*Task directions*. Output exactly the lines that run from the line containing "shutter > 0, shutter" through the line containing "for curve in", with both ends included.
---- Information shown
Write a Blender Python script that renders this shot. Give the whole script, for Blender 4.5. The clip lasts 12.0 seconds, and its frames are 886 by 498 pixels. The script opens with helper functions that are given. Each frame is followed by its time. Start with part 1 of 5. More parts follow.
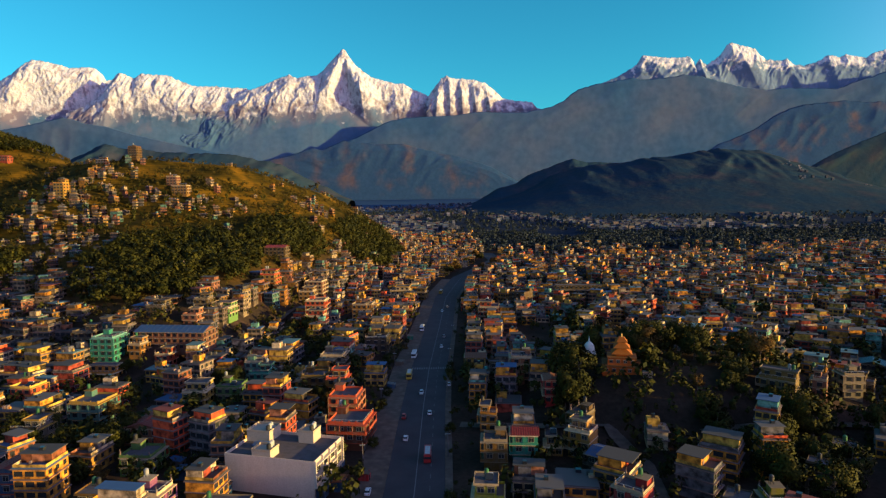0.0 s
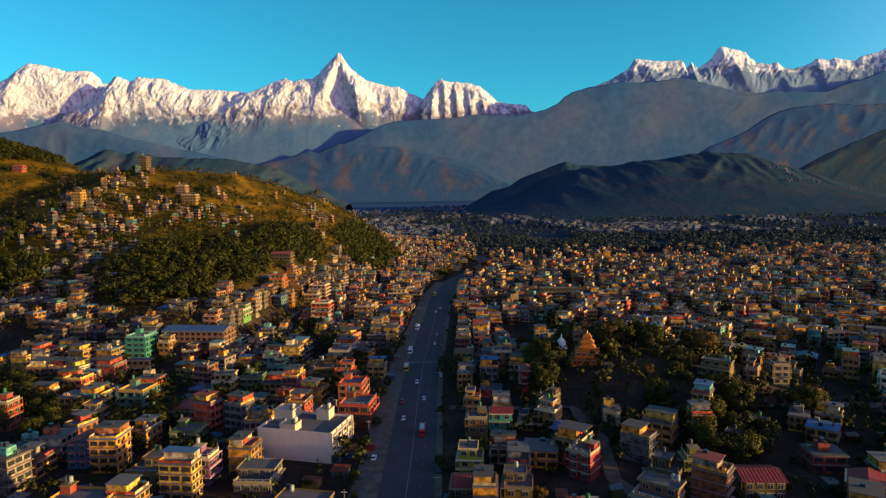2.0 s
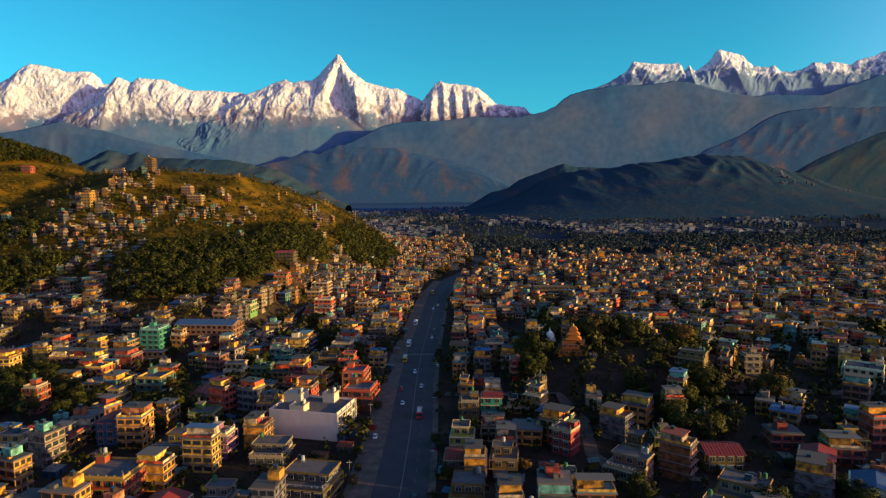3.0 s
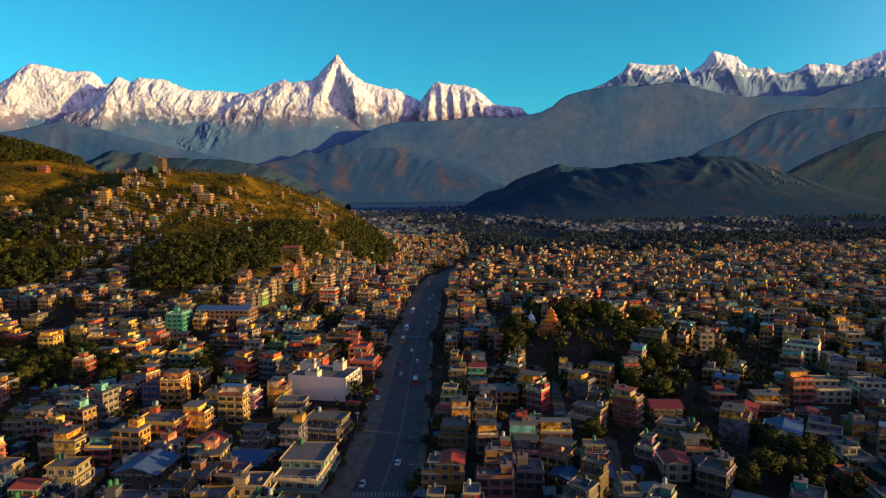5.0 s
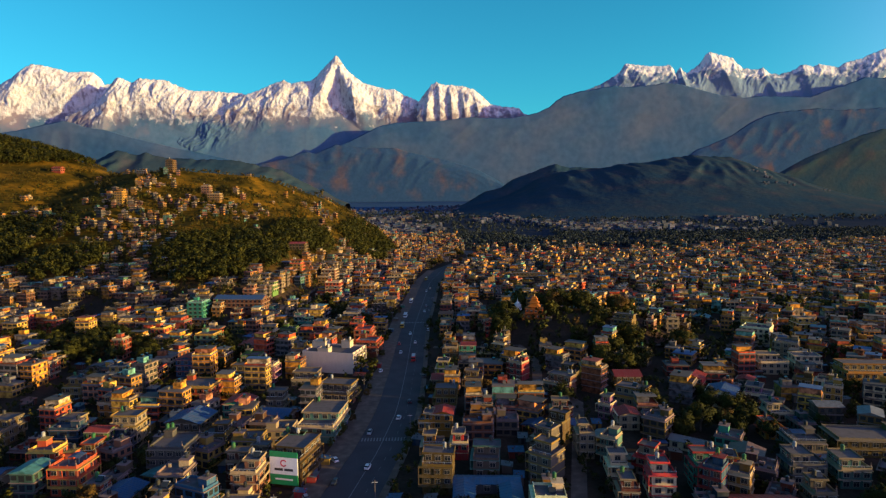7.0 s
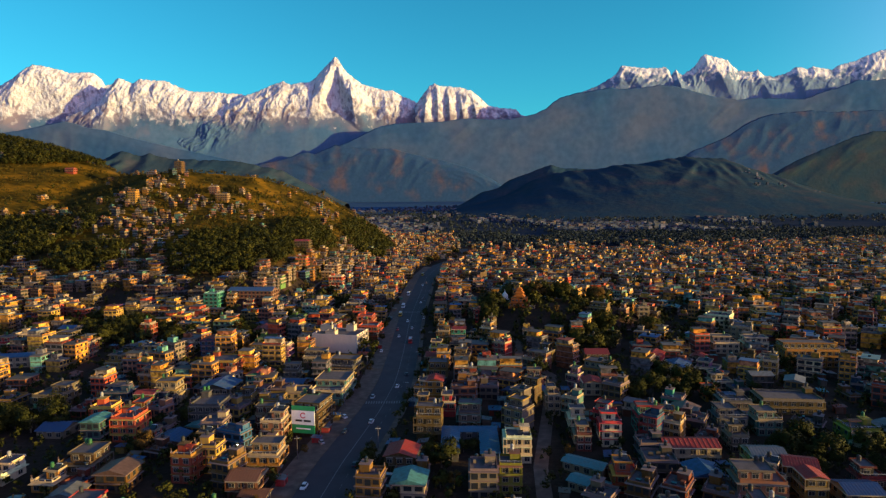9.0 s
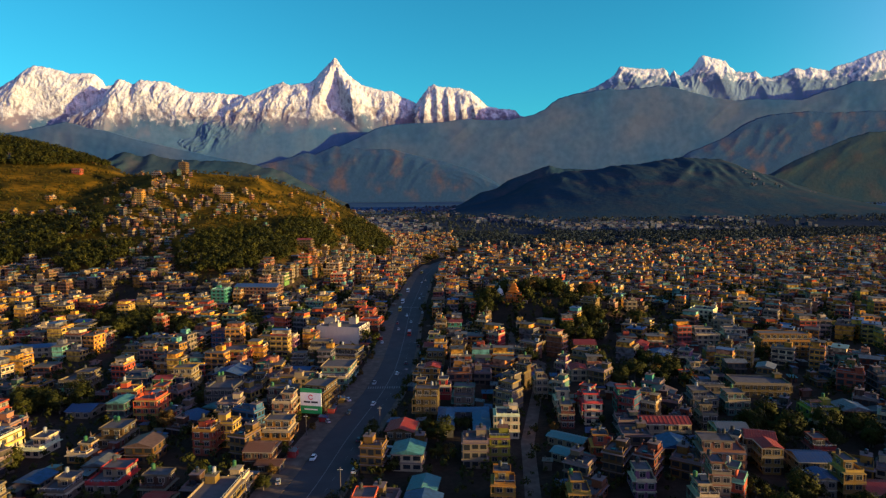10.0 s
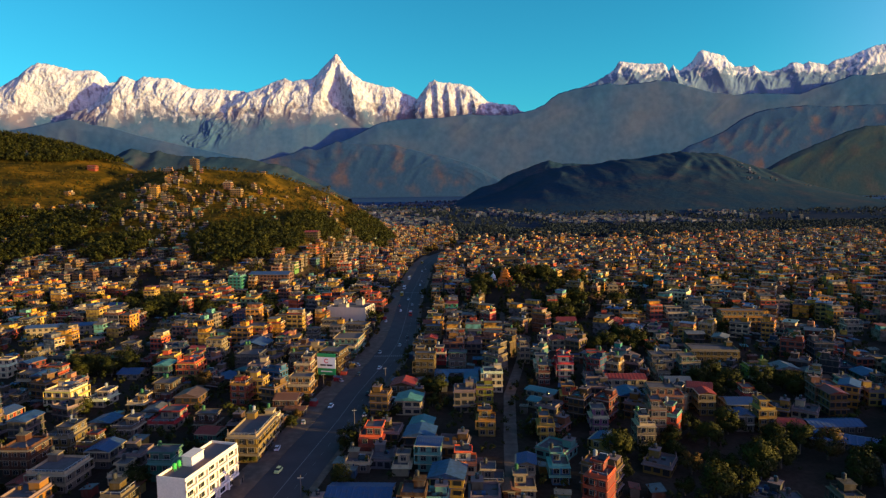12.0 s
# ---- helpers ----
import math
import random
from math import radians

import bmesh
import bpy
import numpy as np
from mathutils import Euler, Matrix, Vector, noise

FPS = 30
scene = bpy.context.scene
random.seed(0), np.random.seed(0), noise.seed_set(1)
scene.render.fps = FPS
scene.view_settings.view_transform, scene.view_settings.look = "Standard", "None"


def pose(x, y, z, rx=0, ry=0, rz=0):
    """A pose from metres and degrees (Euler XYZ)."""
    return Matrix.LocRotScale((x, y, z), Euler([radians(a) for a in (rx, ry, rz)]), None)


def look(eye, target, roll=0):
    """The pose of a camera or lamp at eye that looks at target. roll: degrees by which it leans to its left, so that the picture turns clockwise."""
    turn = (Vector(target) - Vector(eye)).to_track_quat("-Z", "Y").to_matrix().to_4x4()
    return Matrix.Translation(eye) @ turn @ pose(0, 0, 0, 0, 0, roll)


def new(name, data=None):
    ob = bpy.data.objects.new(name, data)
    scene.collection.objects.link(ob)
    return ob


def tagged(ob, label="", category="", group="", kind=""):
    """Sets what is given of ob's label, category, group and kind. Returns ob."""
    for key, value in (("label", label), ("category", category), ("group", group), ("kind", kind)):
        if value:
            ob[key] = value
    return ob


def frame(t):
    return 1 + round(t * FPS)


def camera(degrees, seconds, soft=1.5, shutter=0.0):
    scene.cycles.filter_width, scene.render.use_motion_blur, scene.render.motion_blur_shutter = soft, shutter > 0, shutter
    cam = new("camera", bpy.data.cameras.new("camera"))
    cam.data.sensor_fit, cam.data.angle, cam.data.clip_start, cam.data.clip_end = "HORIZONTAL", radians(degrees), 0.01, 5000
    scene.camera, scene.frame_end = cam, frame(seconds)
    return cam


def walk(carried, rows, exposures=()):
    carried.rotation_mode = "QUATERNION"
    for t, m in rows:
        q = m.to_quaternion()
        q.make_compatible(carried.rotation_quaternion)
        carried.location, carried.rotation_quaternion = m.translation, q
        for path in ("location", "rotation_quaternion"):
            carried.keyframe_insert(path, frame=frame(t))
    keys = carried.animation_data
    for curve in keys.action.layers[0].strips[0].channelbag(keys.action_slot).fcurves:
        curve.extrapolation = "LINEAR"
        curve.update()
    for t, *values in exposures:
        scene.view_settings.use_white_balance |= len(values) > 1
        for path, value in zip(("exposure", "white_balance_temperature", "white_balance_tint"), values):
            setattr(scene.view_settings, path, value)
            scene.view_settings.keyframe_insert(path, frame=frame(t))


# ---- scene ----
--------
*Result of the exercise*.
    scene.cycles.filter_width, scene.render.use_motion_blur, scene.render.motion_blur_shutter = soft, shutter > 0, shutter
    cam = new("camera", bpy.data.cameras.new("camera"))
    cam.data.sensor_fit, cam.data.angle, cam.data.clip_start, cam.data.clip_end = "HORIZONTAL", radians(degrees), 0.01, 5000
    scene.camera, scene.frame_end = cam, frame(seconds)
    return cam


def walk(carried, rows, exposures=()):
    carried.rotation_mode = "QUATERNION"
    for t, m in rows:
        q = m.to_quaternion()
        q.make_compatible(carried.rotation_quaternion)
        carried.location, carried.rotation_quaternion = m.translation, q
        for path in ("location", "rotation_quaternion"):
            carried.keyframe_insert(path, frame=frame(t))
    keys = carried.animation_data
    for curve in keys.action.layers[0].strips[0].channelbag(keys.action_slot).fcurves:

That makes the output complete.